My conclusion over my adventure in college was that, when I was thinking that the course wasn't for me, it was just a manifestation that I wasn't working really hard. Always remember success can never be gained without pain and struggle. So I have to, I needed to improve and work on myself how to deal with everything else.

And from then, I managed to get my 2 years (claiming it lol) diversified work experience in order to take the board exams for Architecture. (a requirement) Oh! When I started working btw, I learned to love this field so much more!! It was really amazing to apply what you've learned from school. It's an awesome feeling especially when your hard work was being paid!!! You know what I mean. lol

Then there's the review. I enrolled in a review center of course, but sometimes there were days wherein you'll find not wanting to attend some class. I was like that, I don't really recommend it but it's up to you guys on how you feel that day. lol I'm telling you, reviewing for months definitely is cruel, you may think that's enough of a time but it's not. Also, there will be times where you can't think of anything but negative. All the pressure, the stress, you'll feel them all twice or more stronger than when you were studying in college. Of course, it's different from college! Your job, your future plans, your family, friends and everyone else rely on this. If I didn't do my best, if I didn't do good enough what would I become? It's more like that when it comes to my thinking. There will be times you'll just gonna cry! It's not weakness, it's normal. So just cry it all out! I remember clearly how I also cried the night before the 1st day of exams. I was really nervous and stressed! haha

All of us who reviewed for the exams for months, we did all the best we could. And we couldn't tell ourselves if we really did good enough. The exams' results may or may not answer that either, I believe so. Of course every examinees wanted to pass, and I bet we all undergone the same pain and struggle. I guess it's a matter of time, luck and God's will. And me passing means it's really my time! I claimed it though and it's really helpful if you demand for it. Prayers do work!

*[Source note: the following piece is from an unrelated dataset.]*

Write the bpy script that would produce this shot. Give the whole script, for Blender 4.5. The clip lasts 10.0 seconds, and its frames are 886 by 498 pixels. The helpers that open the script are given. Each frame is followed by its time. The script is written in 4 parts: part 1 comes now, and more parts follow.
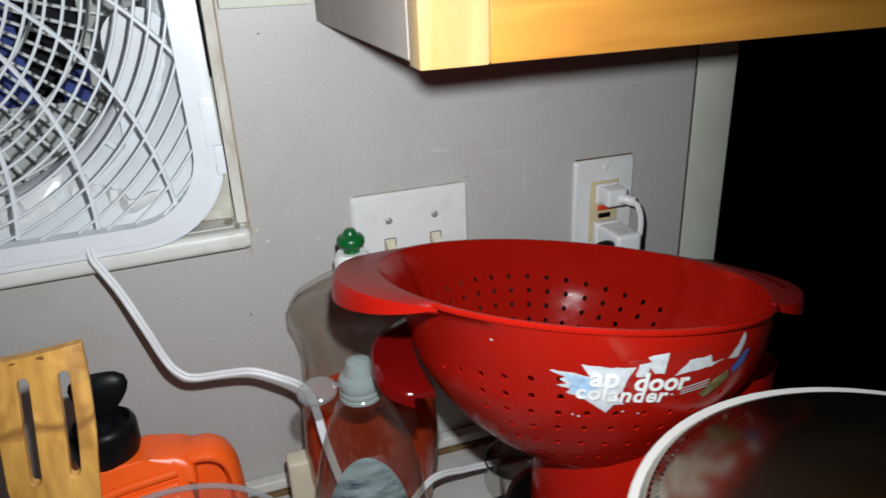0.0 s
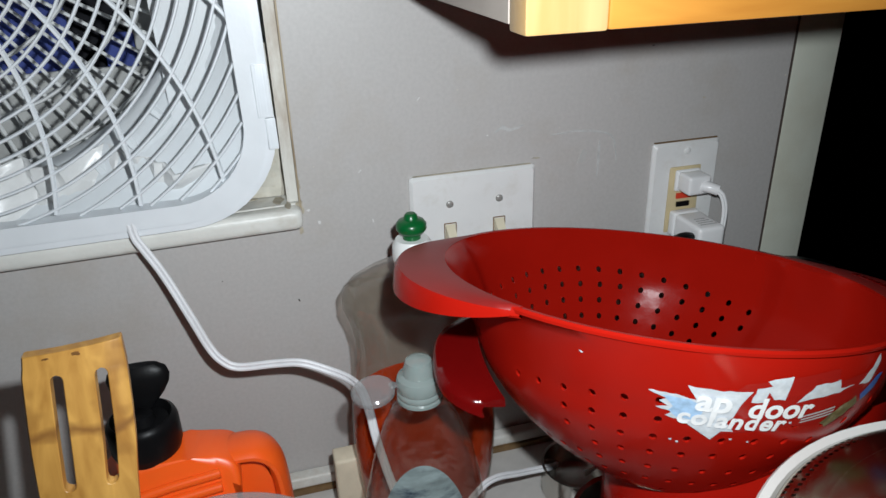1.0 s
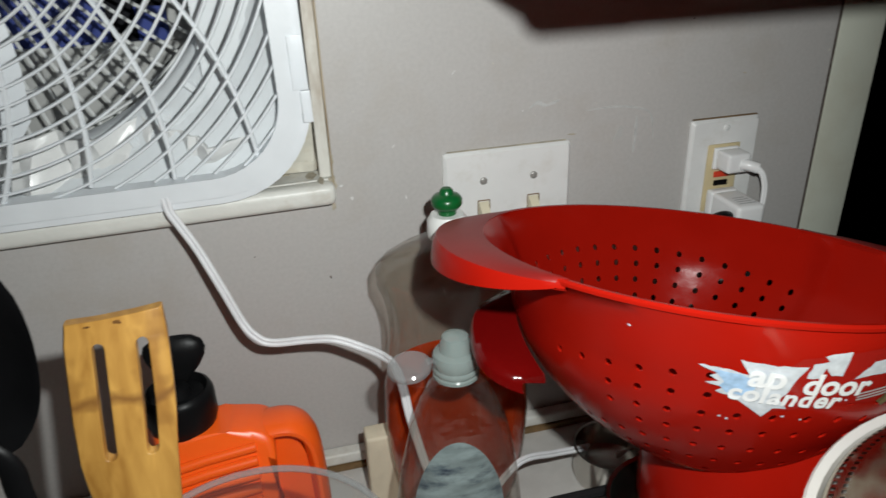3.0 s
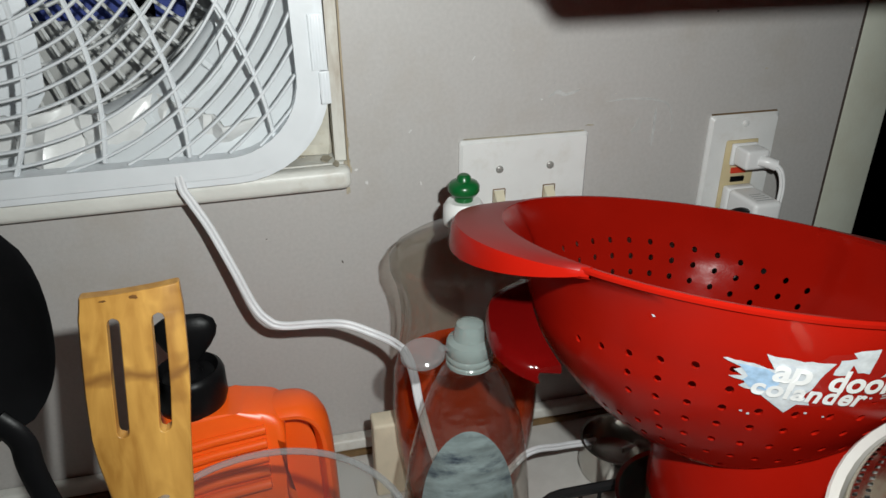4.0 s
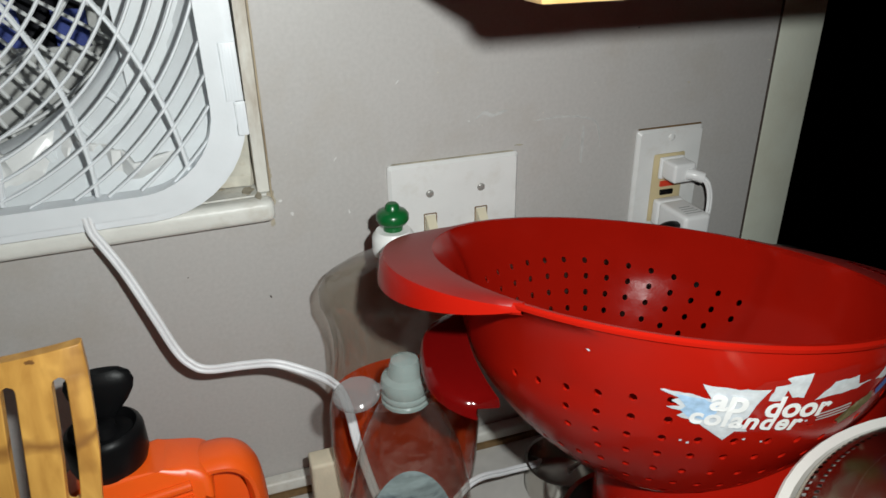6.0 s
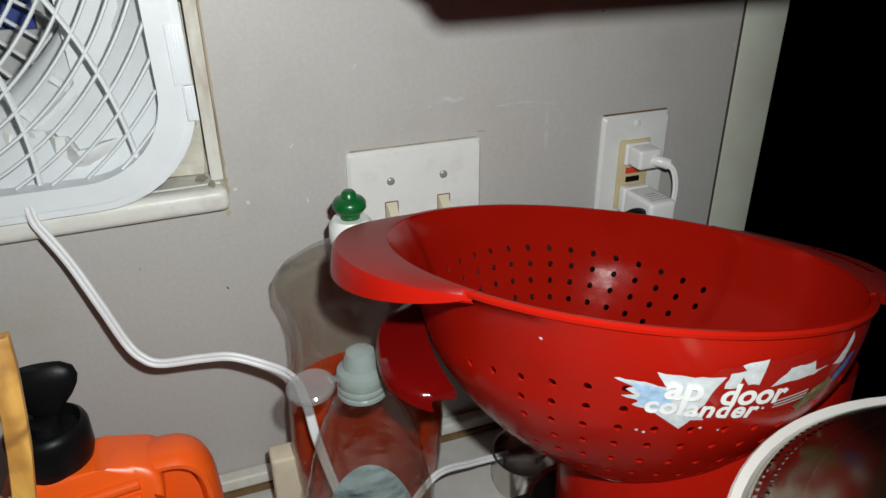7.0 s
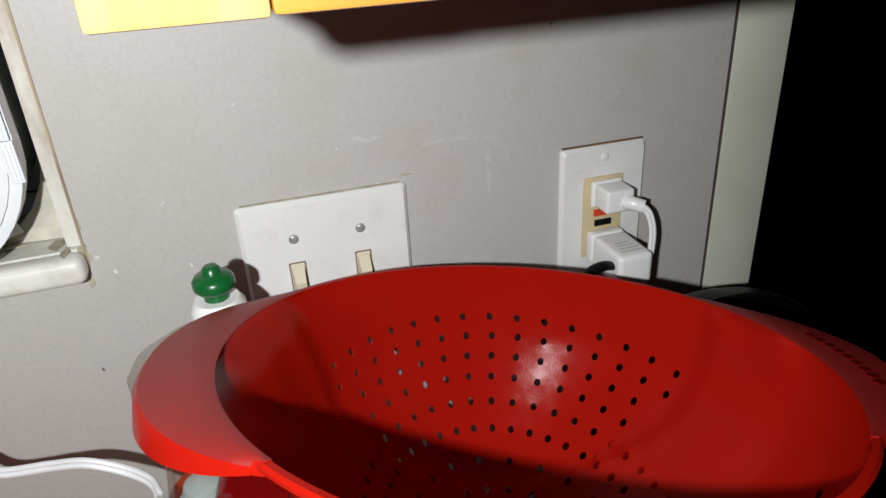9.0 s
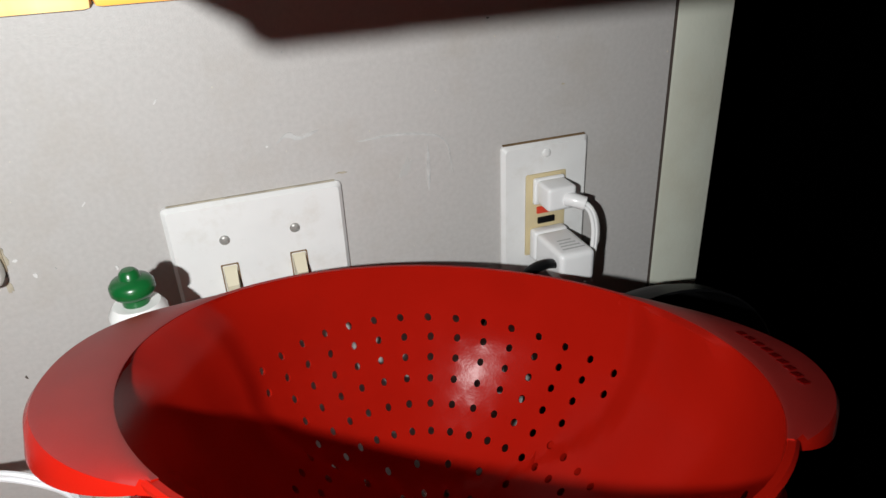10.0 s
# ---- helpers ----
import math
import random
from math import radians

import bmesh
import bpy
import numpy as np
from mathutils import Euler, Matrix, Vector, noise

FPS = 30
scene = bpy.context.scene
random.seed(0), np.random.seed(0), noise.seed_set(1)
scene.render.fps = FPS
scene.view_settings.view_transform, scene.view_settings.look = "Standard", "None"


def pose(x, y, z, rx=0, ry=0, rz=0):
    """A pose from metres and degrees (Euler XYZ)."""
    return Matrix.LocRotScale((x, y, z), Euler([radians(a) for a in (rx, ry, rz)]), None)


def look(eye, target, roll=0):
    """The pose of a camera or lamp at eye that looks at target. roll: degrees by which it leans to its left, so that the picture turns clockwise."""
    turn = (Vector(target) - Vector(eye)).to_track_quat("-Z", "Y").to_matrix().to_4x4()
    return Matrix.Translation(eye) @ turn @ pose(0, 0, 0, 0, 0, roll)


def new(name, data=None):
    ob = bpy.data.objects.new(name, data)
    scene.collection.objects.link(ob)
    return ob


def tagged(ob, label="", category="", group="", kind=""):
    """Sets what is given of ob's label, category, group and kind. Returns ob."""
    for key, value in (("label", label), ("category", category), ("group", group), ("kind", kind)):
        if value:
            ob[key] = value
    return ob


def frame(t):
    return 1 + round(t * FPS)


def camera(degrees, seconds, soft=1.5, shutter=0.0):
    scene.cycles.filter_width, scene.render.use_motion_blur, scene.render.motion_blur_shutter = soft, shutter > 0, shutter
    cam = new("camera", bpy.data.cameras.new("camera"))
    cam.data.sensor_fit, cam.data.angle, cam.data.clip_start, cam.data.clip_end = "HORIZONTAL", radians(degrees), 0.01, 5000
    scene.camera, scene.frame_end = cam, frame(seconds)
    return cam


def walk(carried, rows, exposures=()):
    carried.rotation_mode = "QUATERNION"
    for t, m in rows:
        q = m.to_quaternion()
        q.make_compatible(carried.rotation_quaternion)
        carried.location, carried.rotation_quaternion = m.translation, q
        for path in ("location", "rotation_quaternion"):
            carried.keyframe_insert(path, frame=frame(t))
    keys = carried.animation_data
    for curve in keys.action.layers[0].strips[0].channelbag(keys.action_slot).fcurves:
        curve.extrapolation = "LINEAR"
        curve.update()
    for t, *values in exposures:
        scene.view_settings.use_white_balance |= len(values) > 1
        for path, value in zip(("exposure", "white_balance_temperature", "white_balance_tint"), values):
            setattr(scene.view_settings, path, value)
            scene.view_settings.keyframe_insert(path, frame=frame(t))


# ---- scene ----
cam = camera(64.4, 10.0, shutter=0.25)
PATH = [
    (0, (-0.111, -0.621, 1.378), (0.456, 1.132, 0.6), -2.5),
    (0.5, (-0.126, -0.577, 1.368), (0.34, 1.18, 0.532), -2.9),
    (1, (-0.12, -0.562, 1.368), (0.345, 1.192, 0.526), -1.9),
    (1.5, (-0.108, -0.565, 1.364), (0.382, 1.179, 0.518), -2.2),
    (2, (-0.118, -0.561, 1.361), (0.347, 1.184, 0.502), -2.5),
    (2.5, (-0.121, -0.559, 1.362), (0.374, 1.178, 0.505), -1.7),
    (3, (-0.133, -0.555, 1.357), (0.28, 1.196, 0.485), -2.2),
    (3.2, (-0.144, -0.555, 1.355), (0.217, 1.206, 0.477), -1.9),
    (4.3, (-0.144, -0.548, 1.35), (0.3, 1.187, 0.461), 0.2),
    (4.5, (-0.133, -0.55, 1.35), (0.359, 1.178, 0.471), -0.4),
    (5, (-0.129, -0.545, 1.351), (0.44, 1.149, 0.452), -0.5),
    (5.5, (-0.137, -0.536, 1.354), (0.402, 1.174, 0.468), -0.3),
    (6, (-0.13, -0.531, 1.357), (0.442, 1.178, 0.488), -0.9),
    (6.2, (-0.124, -0.531, 1.36), (0.471, 1.177, 0.507), -1.3),
    (7.3, (-0.112, -0.526, 1.347), (0.509, 1.147, 0.445), -0.4),
    (7.5, (-0.115, -0.526, 1.347), (0.463, 1.162, 0.444), -1.0),
    (8, (-0.074, -0.515, 1.342), (0.431, 1.195, 0.437), -3.7),
    (8.1, (-0.059, -0.506, 1.328), (0.478, 1.212, 0.455), -3.6),
    (8.2, (-0.041, -0.496, 1.333), (0.509, 1.203, 0.432), -3.1),
    (8.3, (-0.027, -0.489, 1.330), (0.518, 1.219, 0.441), -3.4),
    (8.4, (-0.016, -0.477, 1.331), (0.519, 1.232, 0.440), -3.6),
    (8.5, (-0.007, -0.468, 1.334), (0.496, 1.247, 0.437), -3.7),
    (8.8, (0.007, -0.451, 1.341), (0.511, 1.267, 0.449), -3.6),
    (9, (0.012, -0.447, 1.347), (0.508, 1.267, 0.445), -3.2),
    (9.2, (0.011, -0.444, 1.344), (0.549, 1.26, 0.445), -2.6),
    (9.5, (0.025, -0.445, 1.343), (0.573, 1.251, 0.436), -3.0),
    (10, (0.039, -0.445, 1.344), (0.601, 1.24, 0.425), -2.7),
]
walk(cam, [(t, look(eye, target, roll)) for t, eye, target, roll in PATH],
     [(0.0, -0.12, 6250, 9), (0.5, -0.06, 5950, 8), (1.0, -0.15, 6150, 8), (1.5, -0.19, 6400, 9), (2.5, -0.18, 6520, 7), (5.5, -0.15, 6550, 6), (7.8, -0.13, 6550, 8),
      (8.5, 0.1, 6550, 10), (9.0, 0.18, 6550, 10), (10.0, 0.34, 6550, 10)])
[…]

Also, if I have to give yet another tip with this. I'm a hundred percent sure to advice 'always find time to have fun'. Despite having major event in your life ahead, never forget to make yourself happy. As for me, fandom really did took part of this happiness I'm saying. lol I'm a fangirl so I guess that's understood already. It was never a waste of time to make yourself lie low sometimes, it really helps to ease your mind! Yasss!

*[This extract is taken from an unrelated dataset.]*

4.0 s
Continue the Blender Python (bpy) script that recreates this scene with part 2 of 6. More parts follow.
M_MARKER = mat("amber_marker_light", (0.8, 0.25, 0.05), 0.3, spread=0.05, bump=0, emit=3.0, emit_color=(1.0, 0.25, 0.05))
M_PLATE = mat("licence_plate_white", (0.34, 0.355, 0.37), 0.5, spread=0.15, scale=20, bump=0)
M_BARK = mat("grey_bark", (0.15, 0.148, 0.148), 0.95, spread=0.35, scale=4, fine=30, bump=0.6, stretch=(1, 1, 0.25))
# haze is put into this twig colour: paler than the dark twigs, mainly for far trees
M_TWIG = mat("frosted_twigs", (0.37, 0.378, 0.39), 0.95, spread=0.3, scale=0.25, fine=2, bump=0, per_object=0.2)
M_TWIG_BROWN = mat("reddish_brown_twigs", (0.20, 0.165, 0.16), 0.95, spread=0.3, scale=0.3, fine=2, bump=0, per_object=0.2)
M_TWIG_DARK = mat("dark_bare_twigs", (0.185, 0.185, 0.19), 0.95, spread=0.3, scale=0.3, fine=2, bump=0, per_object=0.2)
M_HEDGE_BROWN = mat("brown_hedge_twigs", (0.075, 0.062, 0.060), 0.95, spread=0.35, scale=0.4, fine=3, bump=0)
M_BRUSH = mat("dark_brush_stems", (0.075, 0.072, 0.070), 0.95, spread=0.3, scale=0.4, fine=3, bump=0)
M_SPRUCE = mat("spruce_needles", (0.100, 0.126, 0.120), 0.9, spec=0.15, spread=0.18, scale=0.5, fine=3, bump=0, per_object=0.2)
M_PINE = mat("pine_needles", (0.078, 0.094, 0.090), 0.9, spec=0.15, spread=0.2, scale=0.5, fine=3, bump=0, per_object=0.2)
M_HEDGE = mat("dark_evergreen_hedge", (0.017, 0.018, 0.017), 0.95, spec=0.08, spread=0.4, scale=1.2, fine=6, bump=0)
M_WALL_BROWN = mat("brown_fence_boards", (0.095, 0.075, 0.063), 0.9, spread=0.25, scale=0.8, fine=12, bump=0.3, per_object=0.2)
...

Oh thank you, my Jung sisters!!!!


And to end up this blog entry, I would really like to thank everyone who had supported me. I already did and I will never get tired thanking them everyday. And of course, to God. I always tell everyone I'm not religious, I don't go to church every week either. But I know we have a connection, through prayers. I know it's not enough but still, I am grateful that I'm that strong to Him! Yeah!

ARCHITECT! WOOOO!!!

Oh so this is my first blog entry of the year 2015! And also sharing you guys my achievement for the year! I love it!!! Be prepared for my unleashed fangirl side again!!! woo!!!! yeah!!!